:: Provided data ::
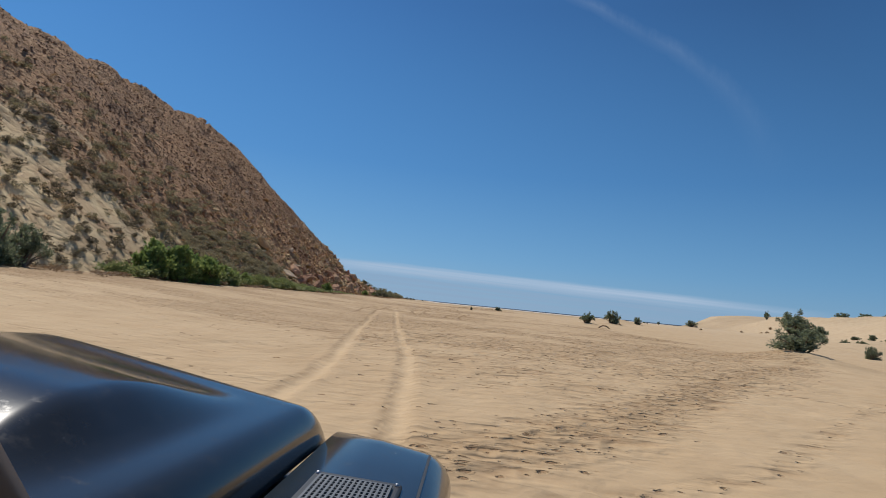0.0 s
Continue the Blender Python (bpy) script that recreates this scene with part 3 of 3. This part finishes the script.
B = [("a", 18.5, 39.8, 4.4, 1.6, 0), ("b", 86.5, 188, 12.5, 7.4, 40), ("c", 73, 147, 4.2, 3.8, 90), ("b", 15.1, 111.2, 3.6, 2.1, 10),
     ("a", 23.7, 135.6, 4.2, 3.3, 120), ("c", 25.6, 145.2, 2.3, 2.5, 30), ("c", 71, 236, 5.4, 2.8, 70), 
     ("c", 40.2, 186.6, 3.2, 2.7, 10), ("a", 40.8, 226.8, 2.0, 1.2, 60), ("b", 35, 244, 2.1, 1.4, 100), ("a", -3.15, 220.6, 2.2, 1.75, 15), ("b", -2.5, 220.9, 1.7, 1.4, 95),
     ("c", -9.4, 162, 0.9, 1.15, 50), ("b", -2.3, 276, 1.7, 0.75, 0), ("c", 78.5, 347, 1.7, 1.2, 0), ("b", 120, 288, 3.6, 4.2, 20), ("c", 54, 269, 1.3, 1.1, 40), ("b", 70.5, 282.5, 1.8, 1.7, 80), ("c", 94, 198, 8.5, 5.4, 10), ("c", 37, 64.5, 1.9, 1.6, 33), ("a", 83, 131, 6.0, 4.4, 140),
     ("a", 133, 251, 8.5, 3.4, 200), ("c", 141, 250, 8.0, 3.0, 150), ("b", 149, 247, 8.5, 2.8, 10), ("c", 157, 255, 7.0, 3.4, 75), ("a", 82, 166, 3.2, 1.6, 75)]
B += [("c" if i % 2 else "b", (130 + 5 * i + 9 * math.sin(2.1 * i)) * math.sin(radians(29.6 + 0.55 * i)), 7 + (130 + 5 * i + 9 * math.sin(2.1 * i)) * math.cos(radians(29.6 + 0.55 * i)), 2.6 + 0.9 * math.sin(3.3 * i), 1.25 + 0.35 * math.sin(5 * i), 47 * i) for i in range(8)]
for k, x, y, w, h, r in B:
    plant(k, x, y, w, h, r)


def hill_place(x, y):
    return float(hill_z(np.array([x]), np.array([y]))[0])


# scrub on the lower slope and along the foot of the hill: too many to count
def scrub(name, spots, mat, label, count=420):
    """One mesh of many low shrubs; spots: x, y, z, width, height."""
    kinds = []
    for k in range(3):
        r = np.random.default_rng(300 + k)
        blobs = [((r.uniform(-0.3, 0.3), r.uniform(-0.3, 0.3), r.uniform(0.25, 0.65)), (0.22, 0.22, 0.26)) for _ in range(7)]
        v, f = leaves(r, count, blobs, 0.12)
        kinds.append((np.array(v), np.array(f)))
    V, F, base = [], [], 0
    r = np.random.default_rng(8)
    for i, (x, y, z, w, h) in enumerate(spots):
        v, f = kinds[i % 3]
        t = r.uniform(0, 6.28)
        c, q = math.cos(t), math.sin(t)
        V.append(np.stack([x + w * (v[:, 0] * c - v[:, 1] * q), y + w * (v[:, 0] * q + v[:, 1] * c), z + h * v[:, 2]], 1))
        F.append(f + base)
        base += len(v)
    ob = new(name, mesh_of(name, np.concatenate(V).tolist(), np.concatenate(F).tolist(), mat))
    return tagged(ob, label, "scrub", kind="stuff")


rng = np.random.default_rng(23)


def on_hill(n, y0, y1, depth, lo, hi, flat=0.7):
    out = []
    for _ in range(n):
        y = rng.uniform(y0, y1)
        x = foot_x(y) - depth(y)
        w = rng.uniform(lo, hi)
        out.append((x, y, hill_place(x, y) - 0.1, w, w * rng.uniform(0.75, 1.1) * flat))
    return out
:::
Written exercise: Reproduce all of the data exactly, omitting each picture it holds.

Answer to the task:
0.0 s
Continue the Blender Python (bpy) script that recreates this scene with part 3 of 3. This part finishes the script.
B = [("a", 18.5, 39.8, 4.4, 1.6, 0), ("b", 86.5, 188, 12.5, 7.4, 40), ("c", 73, 147, 4.2, 3.8, 90), ("b", 15.1, 111.2, 3.6, 2.1, 10),
     ("a", 23.7, 135.6, 4.2, 3.3, 120), ("c", 25.6, 145.2, 2.3, 2.5, 30), ("c", 71, 236, 5.4, 2.8, 70), 
     ("c", 40.2, 186.6, 3.2, 2.7, 10), ("a", 40.8, 226.8, 2.0, 1.2, 60), ("b", 35, 244, 2.1, 1.4, 100), ("a", -3.15, 220.6, 2.2, 1.75, 15), ("b", -2.5, 220.9, 1.7, 1.4, 95),
     ("c", -9.4, 162, 0.9, 1.15, 50), ("b", -2.3, 276, 1.7, 0.75, 0), ("c", 78.5, 347, 1.7, 1.2, 0), ("b", 120, 288, 3.6, 4.2, 20), ("c", 54, 269, 1.3, 1.1, 40), ("b", 70.5, 282.5, 1.8, 1.7, 80), ("c", 94, 198, 8.5, 5.4, 10), ("c", 37, 64.5, 1.9, 1.6, 33), ("a", 83, 131, 6.0, 4.4, 140),
     ("a", 133, 251, 8.5, 3.4, 200), ("c", 141, 250, 8.0, 3.0, 150), ("b", 149, 247, 8.5, 2.8, 10), ("c", 157, 255, 7.0, 3.4, 75), ("a", 82, 166, 3.2, 1.6, 75)]
B += [("c" if i % 2 else "b", (130 + 5 * i + 9 * math.sin(2.1 * i)) * math.sin(radians(29.6 + 0.55 * i)), 7 + (130 + 5 * i + 9 * math.sin(2.1 * i)) * math.cos(radians(29.6 + 0.55 * i)), 2.6 + 0.9 * math.sin(3.3 * i), 1.25 + 0.35 * math.sin(5 * i), 47 * i) for i in range(8)]
for k, x, y, w, h, r in B:
    plant(k, x, y, w, h, r)


def hill_place(x, y):
    return float(hill_z(np.array([x]), np.array([y]))[0])


# scrub on the lower slope and along the foot of the hill: too many to count
def scrub(name, spots, mat, label, count=420):
    """One mesh of many low shrubs; spots: x, y, z, width, height."""
    kinds = []
    for k in range(3):
        r = np.random.default_rng(300 + k)
        blobs = [((r.uniform(-0.3, 0.3), r.uniform(-0.3, 0.3), r.uniform(0.25, 0.65)), (0.22, 0.22, 0.26)) for _ in range(7)]
        v, f = leaves(r, count, blobs, 0.12)
        kinds.append((np.array(v), np.array(f)))
    V, F, base = [], [], 0
    r = np.random.default_rng(8)
    for i, (x, y, z, w, h) in enumerate(spots):
        v, f = kinds[i % 3]
        t = r.uniform(0, 6.28)
        c, q = math.cos(t), math.sin(t)
        V.append(np.stack([x + w * (v[:, 0] * c - v[:, 1] * q), y + w * (v[:, 0] * q + v[:, 1] * c), z + h * v[:, 2]], 1))
        F.append(f + base)
        base += len(v)
    ob = new(name, mesh_of(name, np.concatenate(V).tolist(), np.concatenate(F).tolist(), mat))
    return tagged(ob, label, "scrub", kind="stuff")


rng = np.random.default_rng(23)


def on_hill(n, y0, y1, depth, lo, hi, flat=0.7):
    out = []
    for _ in range(n):
        y = rng.uniform(y0, y1)
        x = foot_x(y) - depth(y)
        w = rng.uniform(lo, hi)
        out.append((x, y, hill_place(x, y) - 0.1, w, w * rng.uniform(0.75, 1.1) * flat))
    return out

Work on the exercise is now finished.